Having done, part 2
I’m no longer panicking about the necessity of finding a new job by next September, primarily thanks to friends here in Collegeville and elsewhere. R., over the phone, gave me a job-search pep talk and urged me to come to New York, where she is; H. said encouraging things about how the change is likely for the best; and T., while we were hanging out at our pub last night, reminded me of where some of my intellectual passions have migrated to. We got to talking about eighteenth-century farce (her research topic) and eighteenth-century opera (my recent obsession) and the connections between them, and I forget exactly what point in the conversation prompted this — probably the two pints of beer had something to do with that — but at one point we looked at each other and said "Dude! Collaborative book project!" I cheered up a great deal at the thought pursuing such a project just for the sake of pursuing it, not for tenure or the promise of a job somewhere or anything else, and with a friend to collaborate with. I think I was worried that, on top of everything else, I’d lose touch with the friends I’ve made in graduate school. But I don’t think that’s going to be the case.
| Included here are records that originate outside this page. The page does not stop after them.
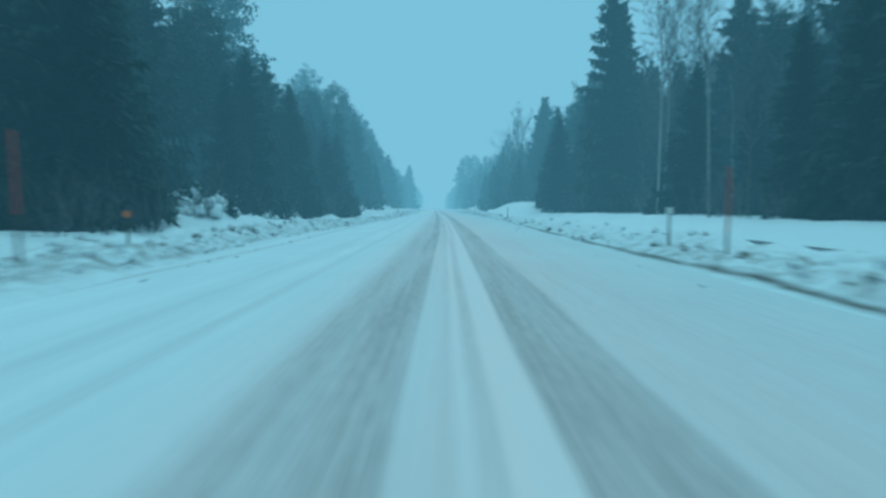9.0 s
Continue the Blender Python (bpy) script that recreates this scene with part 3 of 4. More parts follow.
def heap(shape, rng, c, size, seed):
    """A soft heap of snow caught in branches: a dome with a bulging, uneven skin."""
    base, rings, round_ = len(shape.v), 6, 11
    lean = Vector((rng.uniform(-0.35, 0.35), rng.uniform(-0.35, 0.35), 0))
    for i in range(rings):
        polar = math.pi * (0.06 + 0.7 * i / (rings - 1))
        for k in range(round_):
            ang = 6.283 * k / round_
            d = Vector((math.sin(polar) * math.cos(ang), math.sin(polar) * math.sin(ang), math.cos(polar)))
            swell = 1 + 0.55 * noise.noise(d * 1.4 + Vector((seed, 0, 0))) + 0.3 * noise.noise(d * 3.4 + Vector((0, seed, 0)))
            q = Vector((d.x * size[0], d.y * size[1], d.z * size[2])) * swell
            shape.v.append(c + q + lean * max(0.0, q.z))
    for i in range(rings - 1):
        for k in range(round_):
            a, b = base + i * round_ + k, base + i * round_ + (k + 1) % round_
            shape.f.append((a, a + round_, b + round_, b))
    shape.f.append(tuple(base + k for k in range(round_)))


def snowy_brush(rng, h):
    """Leafless stems bowed under soft heaps of snow, with dark gaps left between."""
    stems, snow = Shape(), Shape()
    for n in range(7):
        ang, far = rng.uniform(0, 6.28), h * rng.uniform(0.05, 0.62)
        up = h * rng.uniform(0.0, 0.62) * (1 - 0.9 * far / h)
        w = h * rng.uniform(0.16, 0.3)
        heap(snow, rng, Vector((math.cos(ang) * far, math.sin(ang) * far, up)), (w, w * rng.uniform(0.7, 1.1), h * rng.uniform(0.16, 0.34)), rng.uniform(0, 90))
    for _ in range(26):
        ang, far = rng.uniform(0, 6.28), rng.uniform(0.1, 0.8)
        out = Vector((math.cos(ang), math.sin(ang), 0))
        p = Vector((rng.uniform(-0.45, 0.45), rng.uniform(-0.45, 0.45), -0.15 / h)) * h
        tall = h * rng.uniform(0.45, 1.1)
        pts = [p, p + out * h * far * 0.15 + Vector((0, 0, tall * 0.6)), p + out * h * far * 0.4 + Vector((0, 0, tall * 0.95)), p + out * h * far * 0.7 + Vector((0, 0, tall * rng.uniform(0.8, 1.05)))]
        stems.tube(pts, [0.02, 0.015, 0.01, 0.004], 4, False)
        for q in (0.2, 0.5, 0.9):
            c = pts[1].lerp(pts[3], q)
            d = (out + Vector((rng.gauss(0, 0.8), rng.gauss(0, 0.8), rng.uniform(-0.4, 0.8)))).normalized()
            stems.tube([c, c + d * h * rng.uniform(0.1, 0.3)], [0.008, 0.003], 3, False)
        if rng.random() < 0.4:
            lump(snow, rng, pts[2], h * rng.uniform(0.03, 0.06))
    return stems, snow


for hh in (1.5, 1.8, 2.1, 2.4):
    t_, c_ = snowy_brush(rng, hh)
    TEMPLATES["snowy_shrub"].append((hh, make_tree("snowy_shrub", [("stem", t_, MAT_BARK), ("snow_load", c_, MAT_SNOW)])))
    for ob in TEMPLATES["snowy_shrub"][-1][1].children:
        if ob.name.startswith("snow_load"):
            tagged(ob, "fresh snow heaped in the branches", kind="stuff")
USED = set()


def plant(kind, s, a, h, pick=None, lean=(0, 0), label=""):
    """Stands a tree of that kind and height at (s, a)."""
    hh, root = TEMPLATES[kind][rng.randrange(len(TEMPLATES[kind])) if pick is None else pick]
    k = h / hh
    wide = k ** 0.8 * rng.uniform(0.92, 1.1)
    m = Matrix.Translation(at(s, a, land(s, a) - 0.05)) @ pose(0, 0, 0, lean[0] + rng.uniform(-1.5, 1.5), lean[1] + rng.uniform(-1.5, 1.5), rng.uniform(0, 360))
    if root.name in USED:
        ob = copy_thing(root, m)
    else:
        ob = root
        USED.add(root.name)
    ob.matrix_basis = m @ Matrix.Diagonal((wide, wide, k, 1))
    text, cat = LABELS[kind]
    return tagged(ob, label or text, cat, "trees of the roadside forest" if cat == "tree" else "roadside shrubs")


# trees that stand out on the skyline
LANDMARKS = [
    ("spruce_tree", 88.5, 14.7, 13.9), ("spruce_tree", 90, 11.6, 10.6), ("spruce_tree", 115.5, -17.4, 17.8), ("bare_tree", 70, 17.8, 13.4),
    ("spruce_tree", 202.5, 14.4, 19.2), ("spruce_tree", 206, 16.0, 18.0), ("pine_tree", 300, -28.8, 31.9), ("spruce_tree", 256.5, 17.4, 18.7),
    ("bare_tree", 265.5, 14.2, 18.0), ("spruce_tree", 402.5, -10.3, 16.6), ("pine_tree", 425, 15.6, 21.8), ("pine_tree", 408, 11.6, 20.2),
    ("spruce_tree", 254.5, 16.4, 17.6), ("bare_tree", 264.5, 12.2, 16.8), ("bare_tree", 287, 24.8, 20.5), ("bare_tree", 287, 19.4, 17.0), ("spruce_tree", 379.5, 24.4, 25.3), ("spruce_tree", 287, 13.4, 13.4),
    ("pine_tree", 225, -25.4, 28.5), ("pine_tree", 255, -16.4, 20.0), ("pine_tree", 318, -17.6, 19.0), ("pine_tree", 302, -16.0, 18.4), ("pine_tree", 320, -20.0, 24.3), ("spruce_tree", 337, -18.3, 17.4),
    ("spruce_tree", 213.5, 11.8, 9.5), ("spruce_tree", 217.5, 11.6, 8.1), ("young_spruce", 220.5, 11.3, 3.7), ("birch_tree", 68.5, 16.2, 13.5), ("spruce_tree", 66, 14.4, 8.9), ("birch_tree", 187.6, 13.1, 15.0), ("birch_tree", 189, 13.9, 13.0), ("birch_tree", 179, 12.9, 14.0),
]
for kind, s, a, h in LANDMARKS:
    plant(kind, s, a, h)


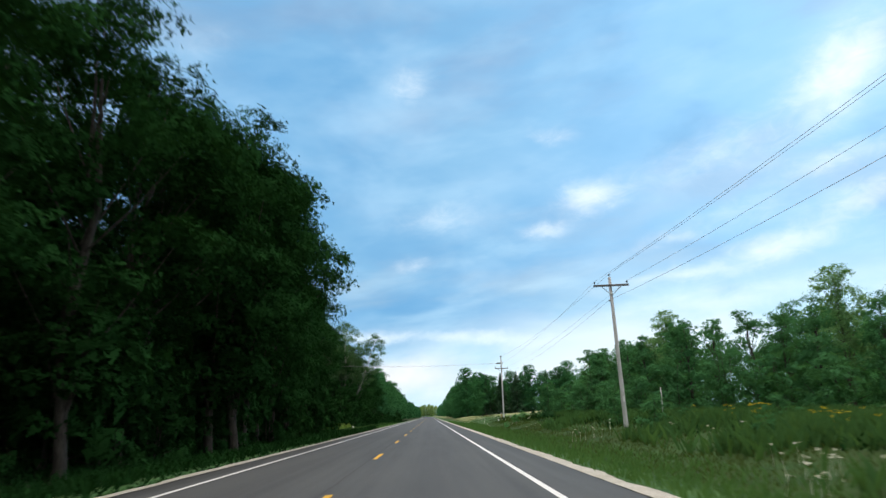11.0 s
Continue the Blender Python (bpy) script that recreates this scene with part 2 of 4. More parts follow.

It’s ironic: one of the reasons I initially thought I’d be a good scholar was that I liked being alone and knew I wouldn’t mind spending long solitary hours in the library. I still prefer to have plenty of alone time, but increasingly I’m realizing that what sustains me is meaningful contact with other people.
In other news, Robert Altman’s new movie The Company is brilliant and joyful. It’s hard to say why, though I have a few ideas. I may post about it at more length once I’ve had a chance to go see it again. But it was somehow exactly what I wanted and needed to see this week.
New theme songs for the upcoming months: "Que Sera, Sera" (as sung by Doris Day in The Man Who Knew Too Much) and "Tomorrow Is My Turn" (as sung by Nina Simone). Only, thanks to Altman and his Rodgers-and-Hart-heavy soundtrack, I can’t get "My Funny Valentine" out of my head. Stay, little Valentine, staaaaaaayyyyyy…
I’d like to drink a pint or two for the pursuit of the “scholarly” for love, fun, and comradeship. There’s got to be a way to make it work. There’s just got to be!